►

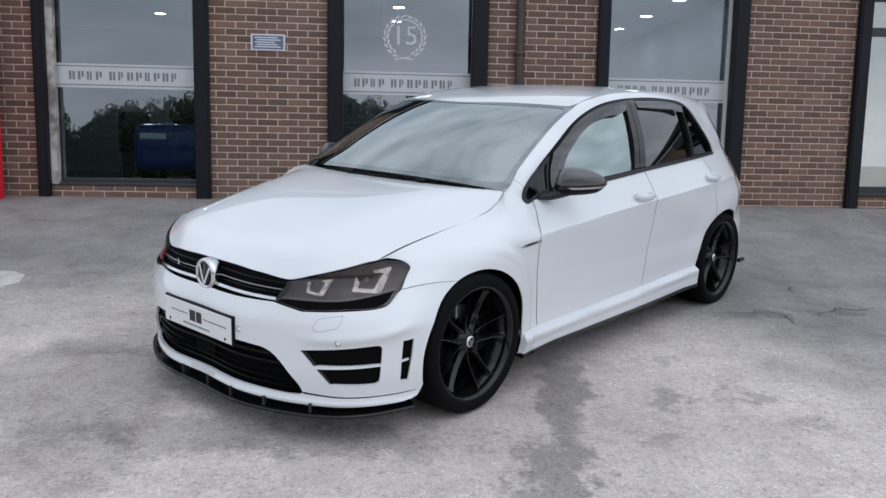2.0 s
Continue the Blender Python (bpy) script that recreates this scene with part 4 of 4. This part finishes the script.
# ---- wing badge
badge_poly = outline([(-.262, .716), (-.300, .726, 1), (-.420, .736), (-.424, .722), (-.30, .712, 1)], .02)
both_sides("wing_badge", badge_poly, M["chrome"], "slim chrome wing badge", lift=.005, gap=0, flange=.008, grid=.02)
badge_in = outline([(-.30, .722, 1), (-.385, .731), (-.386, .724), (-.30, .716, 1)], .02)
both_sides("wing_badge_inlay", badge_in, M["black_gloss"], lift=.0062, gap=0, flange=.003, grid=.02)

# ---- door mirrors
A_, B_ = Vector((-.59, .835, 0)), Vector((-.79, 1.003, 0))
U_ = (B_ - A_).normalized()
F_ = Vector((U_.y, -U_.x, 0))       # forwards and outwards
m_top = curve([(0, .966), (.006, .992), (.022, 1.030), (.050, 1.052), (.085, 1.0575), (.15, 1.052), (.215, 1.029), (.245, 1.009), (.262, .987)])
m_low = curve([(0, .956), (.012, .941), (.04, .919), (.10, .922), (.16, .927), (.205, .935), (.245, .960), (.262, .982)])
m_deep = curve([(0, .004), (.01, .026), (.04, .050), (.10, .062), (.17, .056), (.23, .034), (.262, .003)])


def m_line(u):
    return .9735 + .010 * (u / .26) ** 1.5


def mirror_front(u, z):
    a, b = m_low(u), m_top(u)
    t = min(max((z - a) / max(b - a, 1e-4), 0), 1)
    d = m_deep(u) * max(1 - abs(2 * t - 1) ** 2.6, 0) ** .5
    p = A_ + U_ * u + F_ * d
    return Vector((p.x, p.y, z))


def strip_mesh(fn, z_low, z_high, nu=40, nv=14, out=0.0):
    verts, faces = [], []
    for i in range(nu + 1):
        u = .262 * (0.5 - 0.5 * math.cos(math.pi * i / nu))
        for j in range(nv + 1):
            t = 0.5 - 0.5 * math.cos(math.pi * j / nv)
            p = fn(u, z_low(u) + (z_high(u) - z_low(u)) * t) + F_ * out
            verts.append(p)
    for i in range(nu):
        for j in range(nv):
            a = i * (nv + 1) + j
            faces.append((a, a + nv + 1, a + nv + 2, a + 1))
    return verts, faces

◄

Up to and including the line with "gap=0, flange=.003, grid=.02)", copy the data above from its first line. Skip pictures.

» **Final result**
2.0 s
Continue the Blender Python (bpy) script that recreates this scene with part 4 of 4. This part finishes the script.
# ---- wing badge
badge_poly = outline([(-.262, .716), (-.300, .726, 1), (-.420, .736), (-.424, .722), (-.30, .712, 1)], .02)
both_sides("wing_badge", badge_poly, M["chrome"], "slim chrome wing badge", lift=.005, gap=0, flange=.008, grid=.02)
badge_in = outline([(-.30, .722, 1), (-.385, .731), (-.386, .724), (-.30, .716, 1)], .02)
both_sides("wing_badge_inlay", badge_in, M["black_gloss"], lift=.0062, gap=0, flange=.003, grid=.02)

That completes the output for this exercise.